» Supplied material

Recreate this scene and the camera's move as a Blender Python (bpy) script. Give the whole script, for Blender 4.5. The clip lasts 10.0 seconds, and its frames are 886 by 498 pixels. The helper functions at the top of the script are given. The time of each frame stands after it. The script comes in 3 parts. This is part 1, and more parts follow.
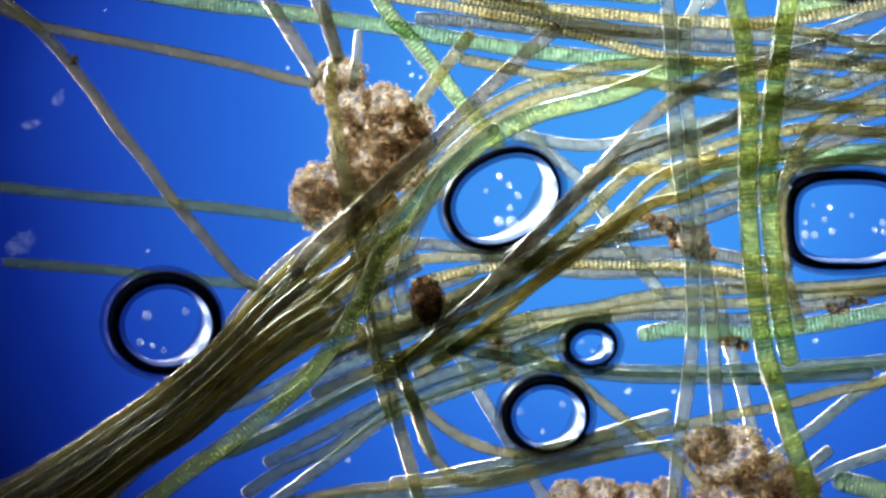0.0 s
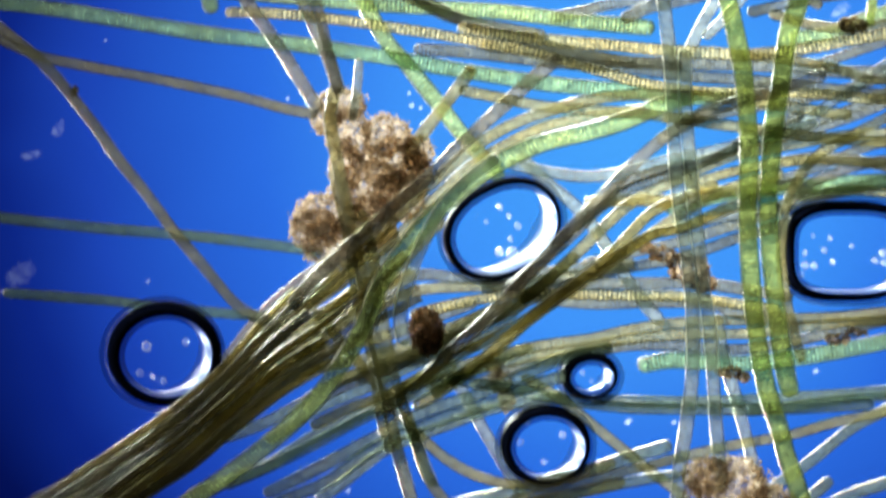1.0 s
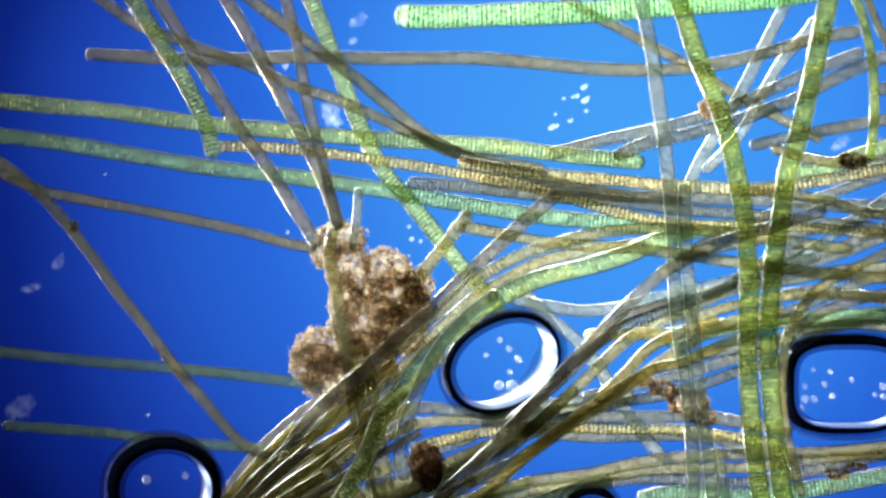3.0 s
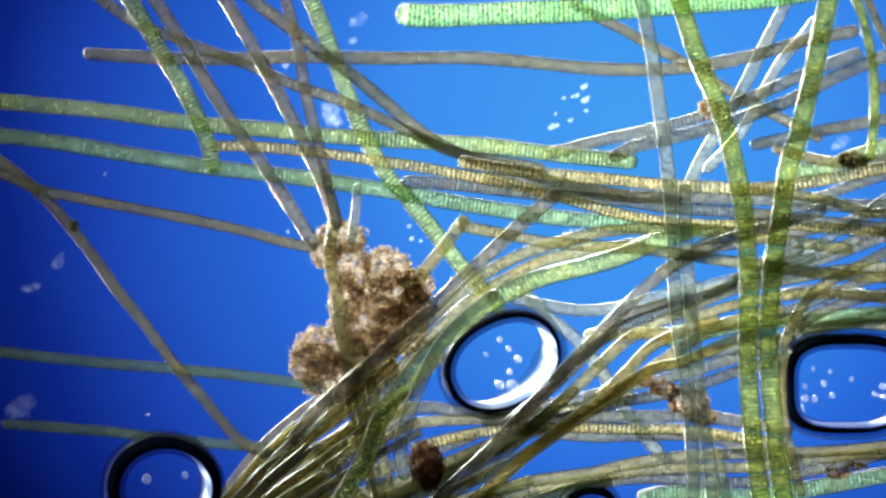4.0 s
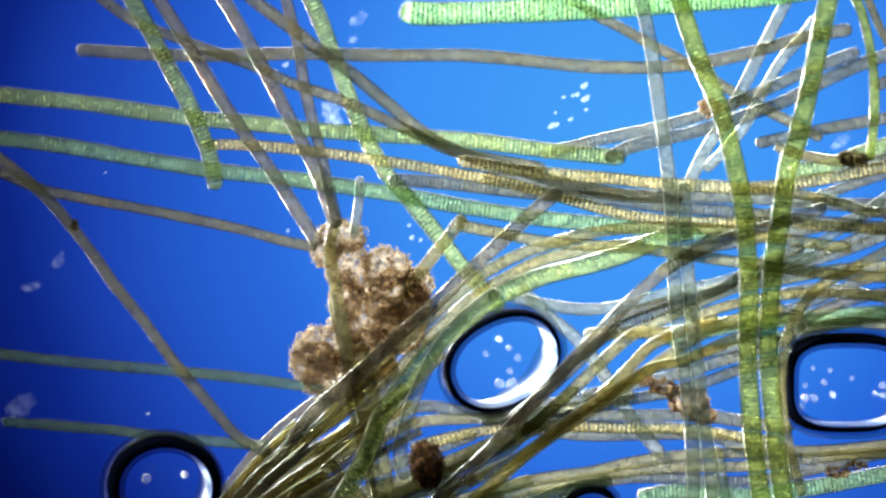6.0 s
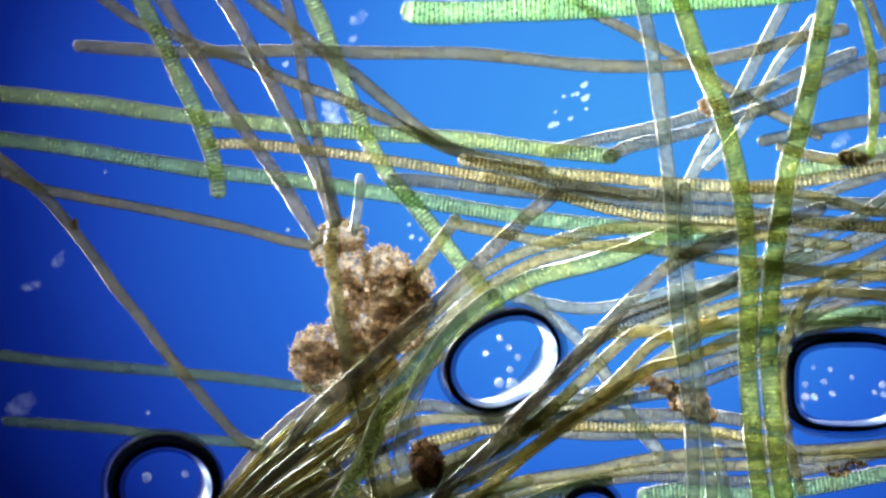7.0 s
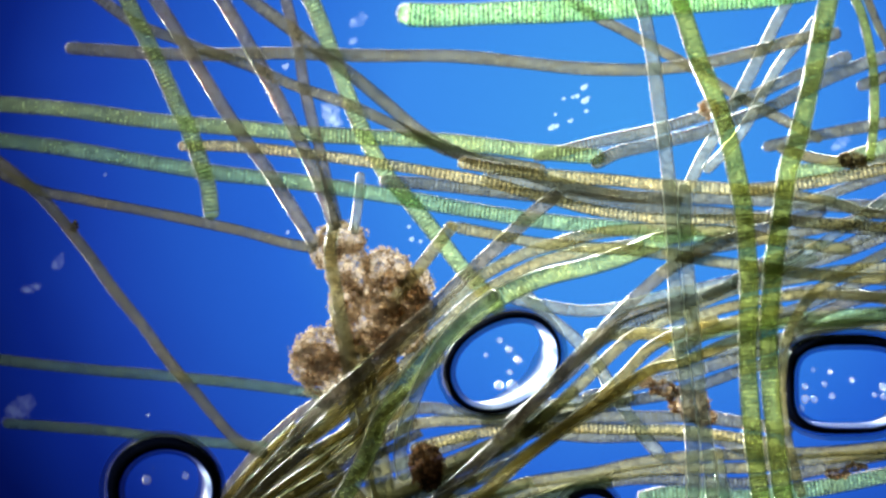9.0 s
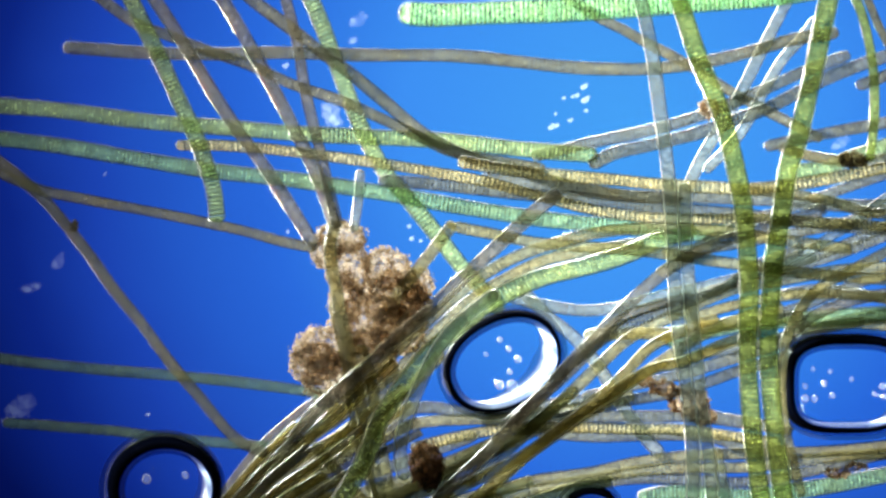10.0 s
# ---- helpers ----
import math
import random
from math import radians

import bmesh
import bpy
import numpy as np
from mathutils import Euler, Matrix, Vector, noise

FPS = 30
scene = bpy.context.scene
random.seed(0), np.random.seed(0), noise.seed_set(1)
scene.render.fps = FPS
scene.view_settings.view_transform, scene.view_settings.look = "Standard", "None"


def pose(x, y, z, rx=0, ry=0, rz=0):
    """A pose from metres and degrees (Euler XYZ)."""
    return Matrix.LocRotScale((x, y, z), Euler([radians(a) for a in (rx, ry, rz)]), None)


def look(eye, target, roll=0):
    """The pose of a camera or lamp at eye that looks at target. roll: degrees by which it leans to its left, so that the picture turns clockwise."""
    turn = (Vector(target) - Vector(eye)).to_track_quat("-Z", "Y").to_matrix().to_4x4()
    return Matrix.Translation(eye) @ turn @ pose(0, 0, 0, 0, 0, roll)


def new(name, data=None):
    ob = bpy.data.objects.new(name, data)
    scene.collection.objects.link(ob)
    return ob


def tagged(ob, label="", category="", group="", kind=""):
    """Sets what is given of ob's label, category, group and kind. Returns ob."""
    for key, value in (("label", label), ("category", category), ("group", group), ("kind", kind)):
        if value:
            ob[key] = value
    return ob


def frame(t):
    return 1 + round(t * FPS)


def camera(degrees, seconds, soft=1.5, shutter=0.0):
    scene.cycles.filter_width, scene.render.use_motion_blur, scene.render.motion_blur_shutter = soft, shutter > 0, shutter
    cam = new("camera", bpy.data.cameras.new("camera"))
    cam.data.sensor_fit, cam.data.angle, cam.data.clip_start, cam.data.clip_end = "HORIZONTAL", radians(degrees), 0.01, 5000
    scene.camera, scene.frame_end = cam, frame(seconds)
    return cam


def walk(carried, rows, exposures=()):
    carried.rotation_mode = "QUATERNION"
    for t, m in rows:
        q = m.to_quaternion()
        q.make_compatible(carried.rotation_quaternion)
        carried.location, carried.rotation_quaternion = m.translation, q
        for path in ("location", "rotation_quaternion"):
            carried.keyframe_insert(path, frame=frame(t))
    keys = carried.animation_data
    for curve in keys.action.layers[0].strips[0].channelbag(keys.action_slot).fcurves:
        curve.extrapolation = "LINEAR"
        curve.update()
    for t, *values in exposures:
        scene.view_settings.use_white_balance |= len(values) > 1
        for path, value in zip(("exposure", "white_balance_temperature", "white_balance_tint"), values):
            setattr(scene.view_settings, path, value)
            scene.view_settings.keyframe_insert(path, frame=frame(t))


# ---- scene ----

» The task
Return the listing above unchanged, apart from dropping its pictures.

» Expected answer
Recreate this scene and the camera's move as a Blender Python (bpy) script. Give the whole script, for Blender 4.5. The clip lasts 10.0 seconds, and its frames are 886 by 498 pixels. The helper functions at the top of the script are given. The time of each frame stands after it. The script comes in 3 parts. This is part 1, and more parts follow.
0.0 s
1.0 s
3.0 s
4.0 s
6.0 s
7.0 s
9.0 s
10.0 s
# ---- helpers ----
import math
import random
from math import radians

import bmesh
import bpy
import numpy as np
from mathutils import Euler, Matrix, Vector, noise

FPS = 30
scene = bpy.context.scene
random.seed(0), np.random.seed(0), noise.seed_set(1)
scene.render.fps = FPS
scene.view_settings.view_transform, scene.view_settings.look = "Standard", "None"


def pose(x, y, z, rx=0, ry=0, rz=0):
    """A pose from metres and degrees (Euler XYZ)."""
    return Matrix.LocRotScale((x, y, z), Euler([radians(a) for a in (rx, ry, rz)]), None)


def look(eye, target, roll=0):
    """The pose of a camera or lamp at eye that looks at target. roll: degrees by which it leans to its left, so that the picture turns clockwise."""
    turn = (Vector(target) - Vector(eye)).to_track_quat("-Z", "Y").to_matrix().to_4x4()
    return Matrix.Translation(eye) @ turn @ pose(0, 0, 0, 0, 0, roll)


def new(name, data=None):
    ob = bpy.data.objects.new(name, data)
    scene.collection.objects.link(ob)
    return ob


def tagged(ob, label="", category="", group="", kind=""):
    """Sets what is given of ob's label, category, group and kind. Returns ob."""
    for key, value in (("label", label), ("category", category), ("group", group), ("kind", kind)):
        if value:
            ob[key] = value
    return ob


def frame(t):
    return 1 + round(t * FPS)


def camera(degrees, seconds, soft=1.5, shutter=0.0):
    scene.cycles.filter_width, scene.render.use_motion_blur, scene.render.motion_blur_shutter = soft, shutter > 0, shutter
    cam = new("camera", bpy.data.cameras.new("camera"))
    cam.data.sensor_fit, cam.data.angle, cam.data.clip_start, cam.data.clip_end = "HORIZONTAL", radians(degrees), 0.01, 5000
    scene.camera, scene.frame_end = cam, frame(seconds)
    return cam


def walk(carried, rows, exposures=()):
    carried.rotation_mode = "QUATERNION"
    for t, m in rows:
        q = m.to_quaternion()
        q.make_compatible(carried.rotation_quaternion)
        carried.location, carried.rotation_quaternion = m.translation, q
        for path in ("location", "rotation_quaternion"):
            carried.keyframe_insert(path, frame=frame(t))
    keys = carried.animation_data
    for curve in keys.action.layers[0].strips[0].channelbag(keys.action_slot).fcurves:
        curve.extrapolation = "LINEAR"
        curve.update()
    for t, *values in exposures:
        scene.view_settings.use_white_balance |= len(values) > 1
        for path, value in zip(("exposure", "white_balance_temperature", "white_balance_tint"), values):
            setattr(scene.view_settings, path, value)
            scene.view_settings.keyframe_insert(path, frame=frame(t))


# ---- scene ----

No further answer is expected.